Saya mendapat informasi dari seorang pengurus Gerwani bahwa tahun 1960-an memang sudah beredar buku Germinal yang cukup populer. Ia mengatakan bahwa ide penyiletan kemaluan para Jenderal itu ditengarai berasal dari buku karya Emile Zola ini. Pernyataan itu tentu perlu diteliti lebih lanjut. Bila itu benar, dari siapa ide tersebut. Dari seorang seniman kiri Indonesia yang mengungsi ke negeri Belanda semasa Orde Baru saya memperoleh nama sejarawan NN dan budayawan Manikebu WS. Sementara dari sumber lain, mungkin pula ide itu dari seorang perwira yaitu Brigjen S. Sekali lagi, semuanya itu perlu penelitian yang lebih mendalam (dapat ditambahkan bahwa kini ketiga orang tersebut sudah meninggal).

Jika benar bahwa kisah yang direkayasa dan dimuat oleh pers militer itu berasal dari sebuah buku, maka kita dapat mengatakan betapa besar dan dahsyat pengaruh sebuah karya sastra. Sebuah roman yang ditulis oleh orang asing nun jauh di sana telah menjadi salah satu pemicu yang mendorong ke arah hancurnya Gerwani dan ditumpas habisnya pengikut PKI serta tewasnya ½ juta penduduk.

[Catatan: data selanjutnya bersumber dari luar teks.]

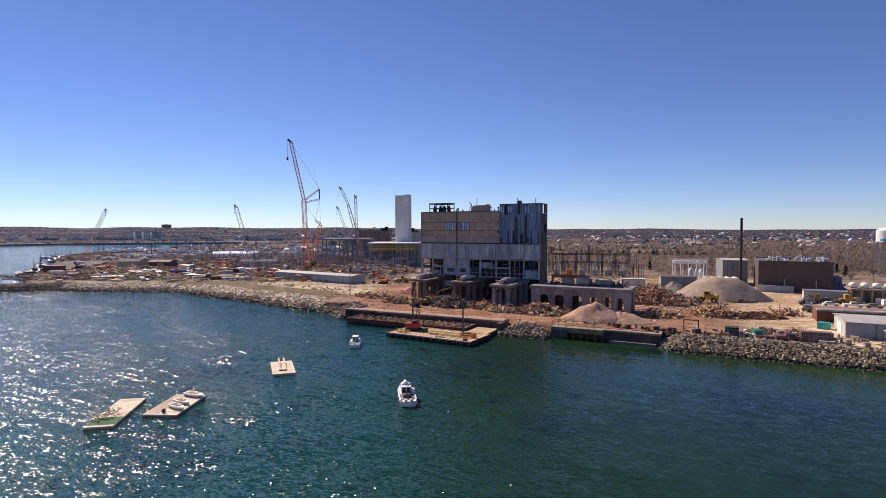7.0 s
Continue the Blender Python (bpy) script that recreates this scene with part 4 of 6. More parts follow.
spud(43.0, -55.4, 1.1, 7.8, "tall dark steel spud pole through the barge deck")
spud(26.4, -52.6, 1.1, 8.0, "dark steel spud pole beside the red crane")
for u, v, l, w, h, lab, mt in ((44.2, -56.5, 1.6, 1.0, 0.9, "rusty steel work box on the barge deck", RUST), (46.2, -57.5, 1.2, 0.8, 1.1, "orange pump unit on the barge deck", ORANGE),
                               (37.5, -60.5, 2.6, 0.5, 0.3, "stack of timber baulks on the deck", TIMBER), (31.3, -56.2, 1.4, 1.1, 1.0, "dark winch on the barge deck", STEEL_DARK), (46.0, -62.0, 1.0, 0.7, 0.7, "small red fuel tank on the deck", RED)):
    bm = B()
    soft_box(bm, 0, l, 0, w, 0, h, 0.07)
    single("deck_gear", bm, mt, at(u, v, 1.1), lab, "deck equipment", "gear on the barge")


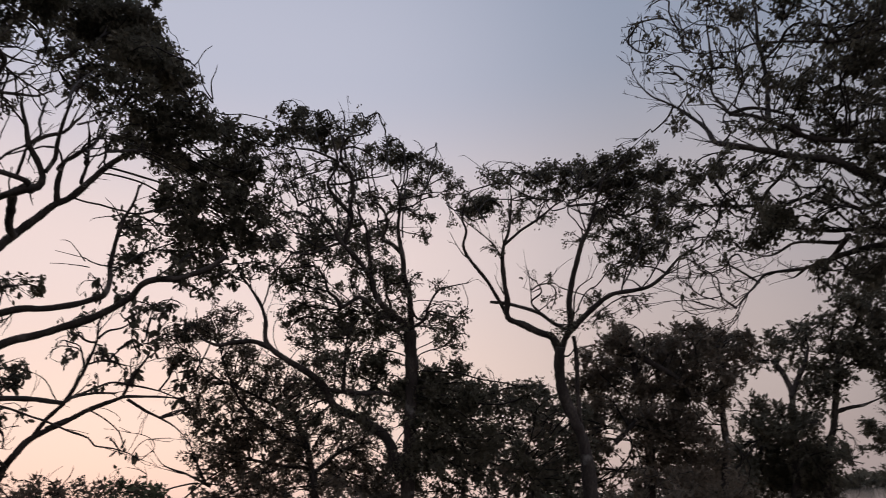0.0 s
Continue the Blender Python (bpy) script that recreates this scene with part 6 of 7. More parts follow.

(Asvi Warman Adam, peneliti LIPI)

[1] Edisi yang ada pada saya adalah terbitan tahun 1968 dengan kata pengantar dari Henri Guillemin, Paris: Garnier-Flammarion.

[2] Emile Zola, Germinal (diterjemahkan dari bahasa Perancis oleh Christina Dwiana Astuti dkk), Yogyakarta, Jendela, 2002.

[3] Seingat saya judul buku saduran tersebut adalah Tambang .

[4] Soegiarso Soerojo, Siapa Menabur Angin Akan Menuai Badai: G30S-PKI dan Peran Bung Karno, Jakarta: Intermasa, 1988, hal 247.

Adegan pemotongan kemaluan ini sebetulnya juga dikenal di Nusantara seperti cerita di Bali yang dikutip oleh Henk Schulte Nordholt, Kriminilitas, Modernitas dan Identitas dalam Sejarah Indonesia (Yogyakarta: Pustaka Pelajar, 2002, hal 37) sebagai berikut:

Pangeran Panji, putra sulung Raja Agung dari Mengwi tiba-tiba menghadapi pemberontakan bangsawan-bangsawan yang berkhianat, ketika ayahnya sedang berkampanye di Jawa Timur (karena penguasa-penguasa yang kuat harus senantiasa bergerak). Menurut laporan VOC dan Babad Bali dan informasi dari tempat keramat di kuil-kuil, Panji meninggal pada tahun 1713 dalam pertempuran sengit bersama 200-300 pengikutnya. Tradisi local mengisahkan bahwa sebagai penyelesaiannya, musuh yang menang itu memotong alat kelamin Panji dan kemudian membawanya berkeliling antara dua buah batu.

Setelah itu baru kekuasaan Panji sirna”.

[5] Lihat Saskia Eleonora Wieringa, Penghancuran Gerakan Perempuan di Indonesia , Jakarta: Garba Budaya dan Kalyanamitra, 1999 dan Stanley “Penggambaran Gerwani sebagai Kumpulan Pembunuh dan Setan” dalam jurnal Sejarah no 9, 2002, Jakarta: Masyarakat Sejarawan Indonesia.

[6] Ben Anderson, “How Did the General Die” dalam Indonesia , no 43, April 1987. Hasil otopsi dapat diliihat pada lampiran buku M.R.Siregar, Tragedi Manusia dan Kemanusiaan: Kasus Indonesia,Sebuah Holokaus Yang Diterima Sesudah Perang Dunia Kedua, Amsterdam: Penerbit Tapol, 1995 (cetakan kedua).

[7] Naskah itu terdapat dalam Budi Setiyono dan Bonnie Triyana (eds), “Akhir Revolusi: Kumpulan Pidato Soekarno 1965-1967 ”, Semarang, Mesiass, 2003.